Director David Ayers keeps his audience at a distance with the endless music video like montages introducing the ensemble cast, most of whom end up being wasted, which is a shame since Margot Robbie, Will Smith, and Viola Davis particularly stand out as making the most of the worthless material they were given. The only true stinker of the cast is Leto, whose Joker plays like someone doing a Heath Ledger impersonation at 2 in the morning after a night consuming Four Loko. It’s truly astonishing to see a film as bad as Suicide Squad that contained its weakest link in a short, almost cameo like role.

The problem is the movie never gives its audience anything to latch onto. The “squad” never blossoms into anything more than a couple of superficially interesting people walking around reminding the audience that they’re the bad guys. This is especially astonishing given Deadpool’s rise as an oft kilter antihero earlier this year. While I don’t think Deadpool/Suicide Squad comparisons are entirely fair, I was surprised to see Deadpool’s only weak link, its unoriginal plot, amplified ten times worse in SS. I’m still not entirely sure what the plot even was.
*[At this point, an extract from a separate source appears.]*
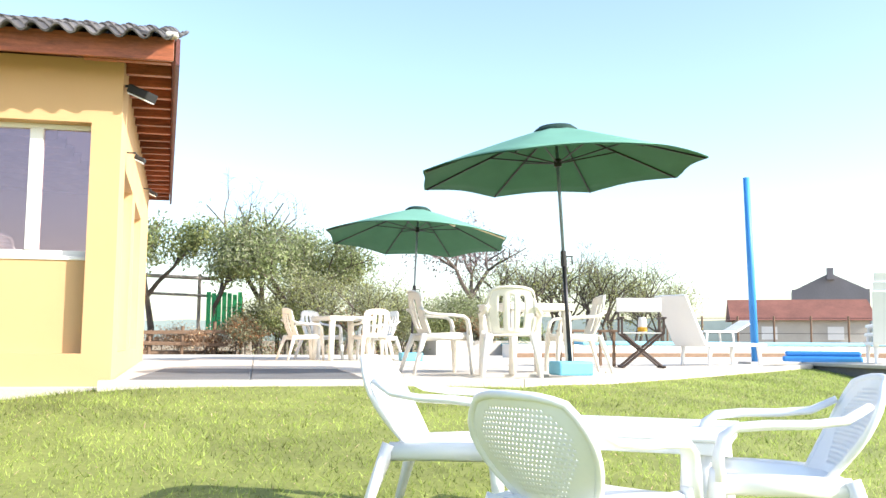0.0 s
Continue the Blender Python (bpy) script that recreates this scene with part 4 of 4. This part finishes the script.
def tree(x, y, height, width, mat, leaves, leaf, seed, label, category, stems=1, bare=0.3, z=None, second=None, twigs=0):
    rng = random.Random(seed)
    z = lawn_z(x, y) if z is None else z
    t = empty("tree" if category == "tree" else "shrub", Matrix.Translation((x, y, z)))
    wood = bmesh.new()
    tips = []

    def grow(p, d, length, r, depth):
        q = p + d * length * 0.5 + Vector((rng.uniform(-1, 1), rng.uniform(-1, 1), 0)) * length * 0.06
        e = p + d * length + Vector((rng.uniform(-1, 1), rng.uniform(-1, 1), 0)) * length * 0.05
        tube(wood, [p, q, e], [r, r * 0.85, r * 0.65], 6, caps=False)
        if depth <= 2:
            tips.append(e)
            if depth <= 1:
                tips.append(q)
        if depth == 0:
            return
        for _ in range(3 if depth > 1 else 2):
            nd = (d + Vector((rng.uniform(-1, 1) * width / height * 1.3, rng.uniform(-1, 1) * width / height * 1.3, rng.uniform(-0.25, 0.55)))).normalized()
            grow(e, nd, length * rng.uniform(0.6, 0.85), r * 0.6, depth - 1)

    for k in range(stems):
        a = rng.uniform(0, 2 * math.pi)
        o = Vector((math.cos(a), math.sin(a), 0)) * (0.0 if stems == 1 else rng.uniform(0.05, width * 0.32))
        d = Vector((o.x * 0.5, o.y * 0.5, 1)).normalized()
        grow(o - Vector((0, 0, 0.08)), d, height * (0.34 if stems == 1 else 0.30), height * 0.018 if stems > 1 else height * 0.026, 3)
    hi = max(p.z for p in tips)
    k = (height * 0.93) / hi
    for v in wood.verts:
        v.co.z *= k
    tips = [Vector((p.x, p.y, p.z * k)) for p in tips]
    part("trunk", wood, BARK, t)
    lo = [p for p in tips if p.z > height * bare] or tips
    flat = (1, 1, 0.75)
    if category == "tree":
        lo = [p for p in lo if rng.random() < 0.6] or lo
        flat = (1.4, 1.4, 0.7)
    elif stems > 1:
        lo = lo + [Vector((rng.uniform(-0.45, 0.45) * width, rng.uniform(-0.3, 0.3) * width, rng.uniform(0.05, 0.6) * height)) for _ in range(26)]
    raw("crown", *leaf_cloud(rng, lo, int(leaves * 1.6), leaf * 0.62, width * (0.072 if category == "shrub" else 0.06), flat), mat, t)
    if second:
        raw("crown", *leaf_cloud(rng, lo[::2], int(leaves * 1.1), leaf * 0.62, width * (0.095 if category == "shrub" else 0.07), flat), second, t)
    if twigs:
        tw = bmesh.new()
        for _ in range(twigs):
            p = rng.choice(tips)
            d = Vector((rng.uniform(-0.9, 0.9), rng.uniform(-0.9, 0.9), 1)).normalized()
            e = p + d * rng.uniform(0.3, 1.0) * height * 0.2
            m_ = (p + e) / 2 + Vector((rng.uniform(-0.08, 0.08), 0, rng.uniform(-0.05, 0.05)))
            tube(tw, [p, m_, e], [0.007, 0.005, 0.003], 4, caps=False)
            for _k in range(3):
                f_ = m_.lerp(e, rng.random())
                g_ = Vector((rng.uniform(-1, 1), rng.uniform(-1, 1), rng.uniform(0.1, 1))).normalized() * rng.uniform(0.12, 0.35)
                tube(tw, [f_, f_ + g_ * 0.5 + Vector((0, 0, 0.02)), f_ + g_], [0.005, 0.004, 0.002], 4, caps=False)
        tagged(part("twig", tw, BARK, t, "thin bare twigs"), "thin bare twigs", kind="stuff")
    tagged(t, label, category, "trees behind the terrace" if category == "tree" else "shrubs behind the terrace")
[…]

Moving forward, this issue appears to be a significant problem with the DC Extended Universe as a whole. It goes even beyond the question of who cares, but rather who are we supposed to care about? Man of Steel, Batman v. Superman: Dawn of Justice, and Suicide Squad all made hundreds of millions at the box office, it’s hard to argue that the DCU isn’t exactly off to the kind of start that Warner Bros. would liked to have had. The billion dollar threshold, which both Avengers movies, Iron Man 3, and Captain America: Civil War passed, was looked to as a way to gauge the true success of Batman v. Superman, which missed by around $125 million. Calling it a failure is a bit extreme, but this movie was something that fans waited decades to see and should have been a powerful asset in launching the DCU rather than a liability.

The DCU finds itself in a terrible position with only one film to go before the release of the Justice League. Is it fair to put the whole weight of the franchise on Wonder Woman? Kind of.

Suicide Squad failed miserably in two regards. It was a terrible movie and it didn’t just fail to give people a single nice thing to say about the DCU, it made matters worse. It isn’t fair to expect Wonder Woman to clean up the damage, but it needs to at least start the process if people are supposed to care about this franchise. The MCU has shown us the benefits of a shared continuity. Movies like ­Guardians of the Galaxy and Ant-Man flourished in an environment that gave them the kind of exposure they likely wouldn’t have had a decade ago.

We haven’t really seen what a failure on this magnitude really looks like. The three DCU films have shown us that profitability isn’t tethered to quality, but if long running franchises have shown us anything, it’s that there does come a time where people just plain tune out. Suicide Squad wasted a chance to build hype for its broader canon and Warner Bros. should be very concerned about the direction of its franchise.